Child traffickers hide in pandemic’s shadow
As the world’s attention is laser-focused on the continuing economic, social and health impacts of COVID-19, another health threat for children is lurking in the shadows of the pandemic.
Although statistics on the criminal enterprise of child trafficking are notoriously difficult to measure, experts estimate global impact of about 10 million children and youths annually, 5.5 million for labor and another 1 million a year for sex. Many misconceptions surround this criminal enterprise, which is blossoming alongside widely dispersed conspiracy theories. Child trafficking impacts youths, parents, caregivers, educators and health care providers’ ability to recognize risk factors and potential indicators of victimization. Almost 88 percent of victims encounter a health care professional during their trafficking experience, yet their abuse goes unrecognized.
Since the onset of the pandemic, more than 1.5 billion children worldwide are isolated in their homes with only digital devices for companionship and connection. Traffickers are moving from the street to the smartphone to seek opportunity for exploitation of vulnerabilities. In the first month of the COVID-19 shutdown, the National Center for Missing and Exploited Children reported a three-fold increase in reports of online exploitation and abuse, soaring from 300,000 reports to more than 1.1 million, with more than 70 percent of those reports coming from social media messaging. Operation Covid Chatdown in Fresno, Calif., identified 190 adult contacts who sought minor victims for sexual encounters in a two-week period from July 20 to Aug 2. Demand for child sexual abuse materials in the European Union has increased by 30 percent. More adults are at home with no place to spend expendable income, creating more demand for trafficking.
Parents who are essential or frontline workers have children experiencing loneliness and boredom, craving interaction. Predators exploit this thirst for adventure and attention. Social media connections can be a useful tool for connecting people and maintaining friendships, but they can also exploit youths’ inexperience and immature developmental thinking, placing a child in potentially dangerous situations for which they are ill-equipped to handle.
Because of the loss of school safety nets and fewer caring adults being able to engage with children to identify symptoms of concern, exploitation can go more easily undetected.
With the economic fallout of COVID-19, millions of families are impoverished and at risk for extreme poverty, creating vulnerability to trafficking exposure. Adults and youths are looking for food or work, putting them at an increased risk of labor and sex trafficking exploitation. Wellmeaning or ill-intentioned parents may exploit their own children in attempts for survival. While some traffickers use force, coercion, threats or violence to obtain victim compliance, many traffickers seemingly fill a need for family, love, attention, providing material needs, including shelter, food and clothing.

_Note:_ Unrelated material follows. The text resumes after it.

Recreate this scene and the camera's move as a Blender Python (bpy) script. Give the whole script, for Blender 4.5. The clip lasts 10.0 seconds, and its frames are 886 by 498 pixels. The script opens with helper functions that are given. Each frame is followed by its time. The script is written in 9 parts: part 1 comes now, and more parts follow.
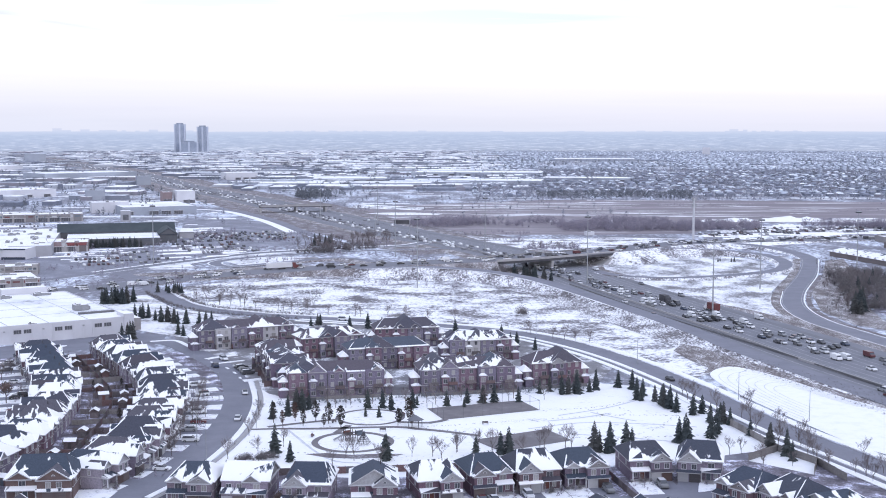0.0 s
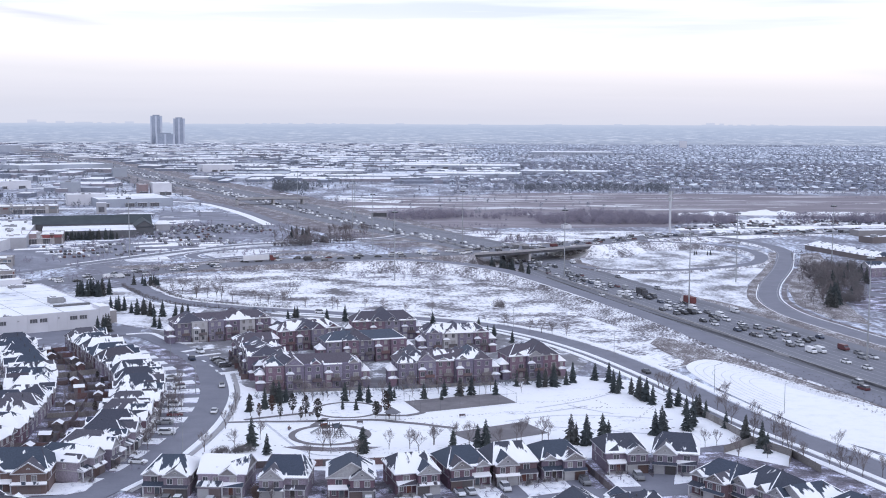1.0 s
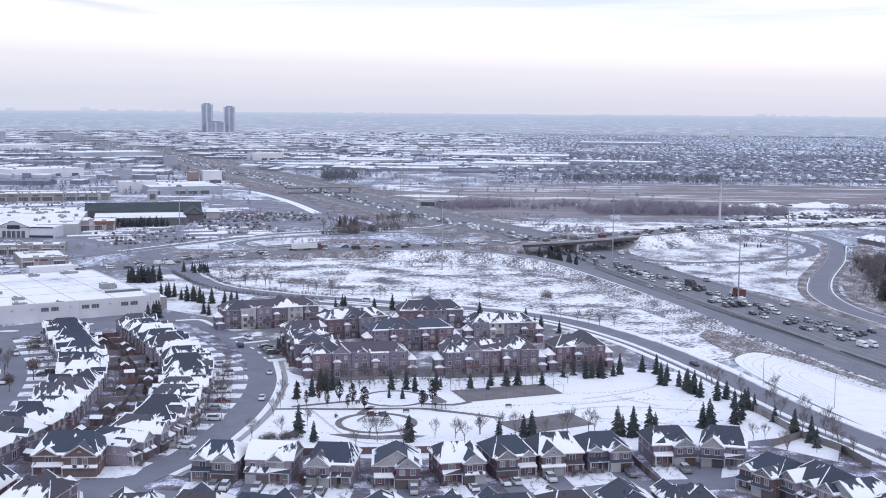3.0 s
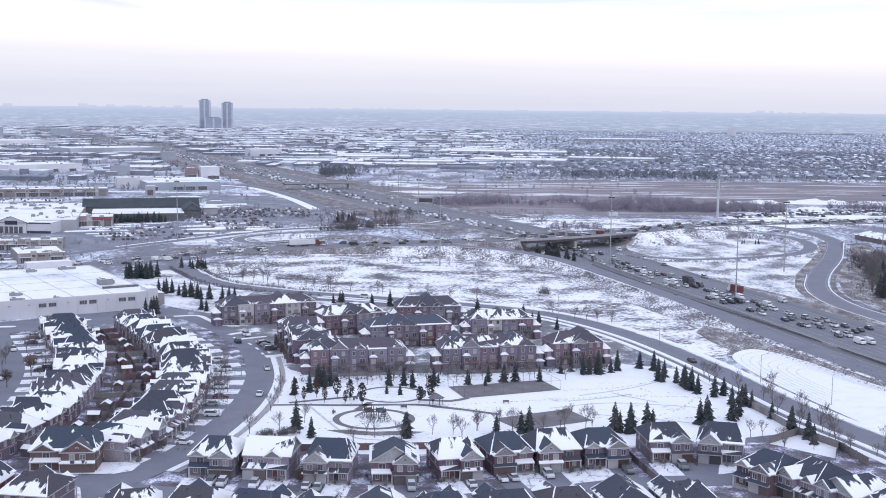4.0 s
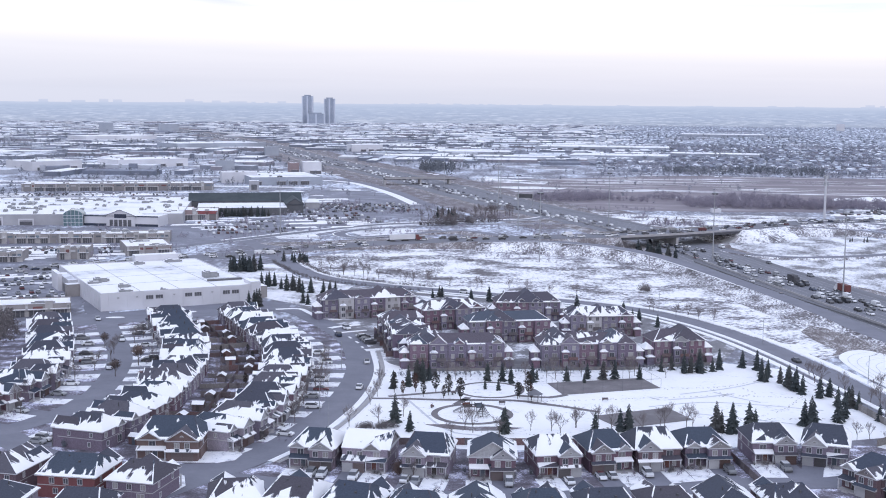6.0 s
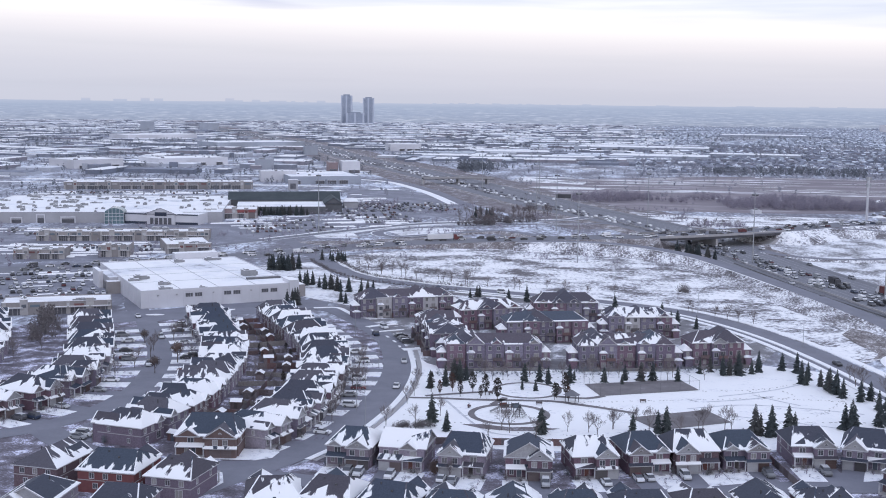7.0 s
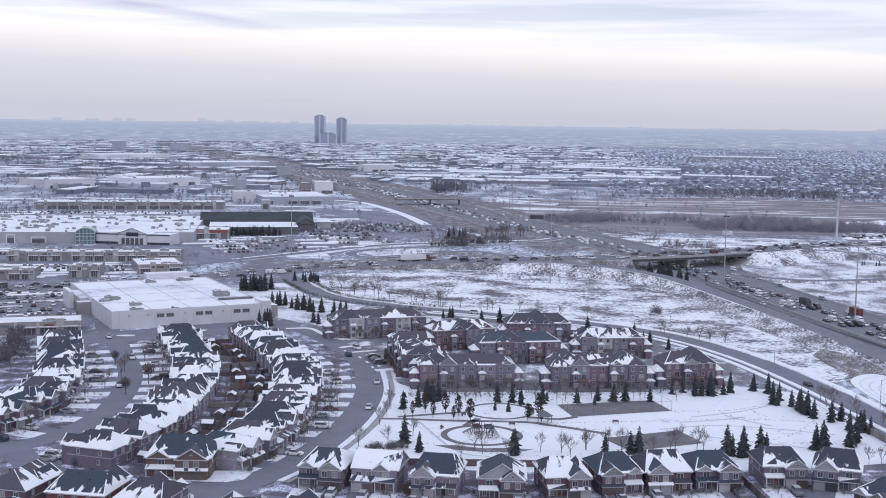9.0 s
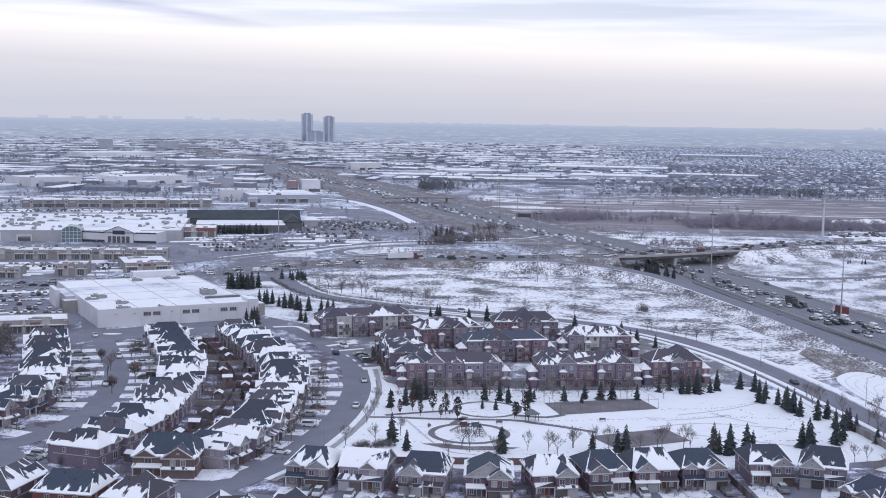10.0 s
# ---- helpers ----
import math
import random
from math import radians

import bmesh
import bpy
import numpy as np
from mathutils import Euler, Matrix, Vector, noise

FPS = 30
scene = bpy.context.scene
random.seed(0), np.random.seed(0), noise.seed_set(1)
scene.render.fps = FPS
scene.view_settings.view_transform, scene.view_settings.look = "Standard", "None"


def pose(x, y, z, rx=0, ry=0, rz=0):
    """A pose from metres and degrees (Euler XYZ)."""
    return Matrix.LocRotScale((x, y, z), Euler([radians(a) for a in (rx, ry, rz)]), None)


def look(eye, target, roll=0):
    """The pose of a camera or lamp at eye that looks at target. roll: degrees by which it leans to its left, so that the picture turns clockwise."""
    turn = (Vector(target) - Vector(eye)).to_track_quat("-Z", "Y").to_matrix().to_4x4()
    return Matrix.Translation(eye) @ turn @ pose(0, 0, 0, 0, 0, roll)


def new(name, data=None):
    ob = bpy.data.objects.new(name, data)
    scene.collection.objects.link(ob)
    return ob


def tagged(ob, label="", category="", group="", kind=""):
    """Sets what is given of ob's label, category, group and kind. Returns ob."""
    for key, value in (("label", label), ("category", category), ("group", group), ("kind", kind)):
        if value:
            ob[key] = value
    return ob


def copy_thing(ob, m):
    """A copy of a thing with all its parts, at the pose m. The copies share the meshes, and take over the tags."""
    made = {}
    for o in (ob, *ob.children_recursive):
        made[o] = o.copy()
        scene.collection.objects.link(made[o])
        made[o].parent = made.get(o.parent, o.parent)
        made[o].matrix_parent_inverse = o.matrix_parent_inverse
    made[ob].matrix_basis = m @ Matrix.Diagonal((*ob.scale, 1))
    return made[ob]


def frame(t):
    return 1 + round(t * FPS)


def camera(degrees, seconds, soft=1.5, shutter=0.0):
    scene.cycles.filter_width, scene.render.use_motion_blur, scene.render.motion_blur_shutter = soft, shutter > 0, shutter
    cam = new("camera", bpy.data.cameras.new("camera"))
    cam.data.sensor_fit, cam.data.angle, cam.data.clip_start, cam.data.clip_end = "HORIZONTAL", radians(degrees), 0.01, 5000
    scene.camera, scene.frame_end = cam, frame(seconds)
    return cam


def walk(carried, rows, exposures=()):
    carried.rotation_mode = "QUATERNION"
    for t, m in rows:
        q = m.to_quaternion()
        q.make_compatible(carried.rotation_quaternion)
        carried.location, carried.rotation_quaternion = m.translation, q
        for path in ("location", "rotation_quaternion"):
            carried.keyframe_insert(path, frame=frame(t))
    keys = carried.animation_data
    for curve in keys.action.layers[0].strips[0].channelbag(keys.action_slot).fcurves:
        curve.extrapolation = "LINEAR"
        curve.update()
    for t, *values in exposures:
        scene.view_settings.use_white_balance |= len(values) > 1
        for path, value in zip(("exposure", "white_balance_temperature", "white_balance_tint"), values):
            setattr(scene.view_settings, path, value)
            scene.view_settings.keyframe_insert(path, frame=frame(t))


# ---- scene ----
# ---- camera: hovering, it only pans and tilts ----
cam = camera(40.13, 10.0, soft=1.0)
EYE = 84.0
ROWS = [  # seconds, yaw, pitch, lean to the right
    (0.0, 0.025, -5.598, -0.000),
    (0.5, -0.513, -5.755, -0.087),
    (1.0, -1.047, -5.931, -0.207),
    (1.5, -0.971, -6.084, -0.281),
    (2.0, -0.202, -6.210, -0.307),
    (2.5, 0.444, -6.320, -0.384),
    (2.7, 0.660, -6.371, -0.395),
    (3.2, 1.400, -6.470, -0.500),
    (3.8, 1.227, -6.579, -0.600),
    (4.0, 1.104, -6.612, -0.565),
    (4.5, 0.716, -6.684, -0.619),
    (5.0, 0.327, -6.749, -0.700),
    (5.2, 0.411, -6.789, -0.635),
    (5.5, 1.863, -6.820, -0.573),
    (6.0, 5.831, -6.864, -0.453),
    (6.2, 7.562, -6.876, -0.427),
    (6.4, 8.020, -6.900, -0.480),
    (6.8, 7.780, -6.900, -0.560),
    (7.3, 7.451, -6.786, -0.638),
    (7.5, 7.337, -6.536, -0.676),
    (7.7, 7.178, -6.233, -0.669),
    (8.0, 6.979, -5.837, -0.718),
    (8.5, 6.680, -5.870, -0.759),
    (9.0, 6.358, -5.903, -0.805),
    (9.5, 6.061, -5.942, -0.845),
    (10.0, 5.757, -5.974, -0.883),
]
EXPOSURES = [(0.0, 0.27, 6020, 15), (1.0, 0.10, 6020, 15), (1.6, 0.04, 6020, 15), (2.5, 0.06, 6020, 15), (4.0, 0.14, 6020, 15), (5.0, 0.17, 6020, 15), (6.2, 0.13, 6020, 15), (7.5, -0.19, 6020, 15), (8.5, -0.18, 6020, 15), (10.0, -0.14, 6020, 15)]
walk(cam, [(t, pose(0, 0, EYE, 90 + pitch, 0, yaw) @ pose(0, 0, 0, 0, 0, -lean)) for t, yaw, pitch, lean in ROWS], EXPOSURES)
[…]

The ever-increasing child-trafficking threat makes it absolutely critical for health care providers to receive traumainformed, evidence-based, culturally responsive continuing education to respond to trafficking. Parents should seek credible sources of education to protect and equip their children should they encounter an online predator. The time is now to recognize the real and present danger of child trafficking, and not through the lens of an action-adventure, fictionalized version of unfounded conspiracy. The threat is real and the time is now.
Peck is a clinical professor at the Baylor University Louise Herrington School of Nursing and a nationally recognized anti-human trafficking advocate, serving as lead medical consultant for Unbound, founding chair for the Alliance for Children in Trafficking and consultant to the National Human Trafficking Training and Technical Assistance Center.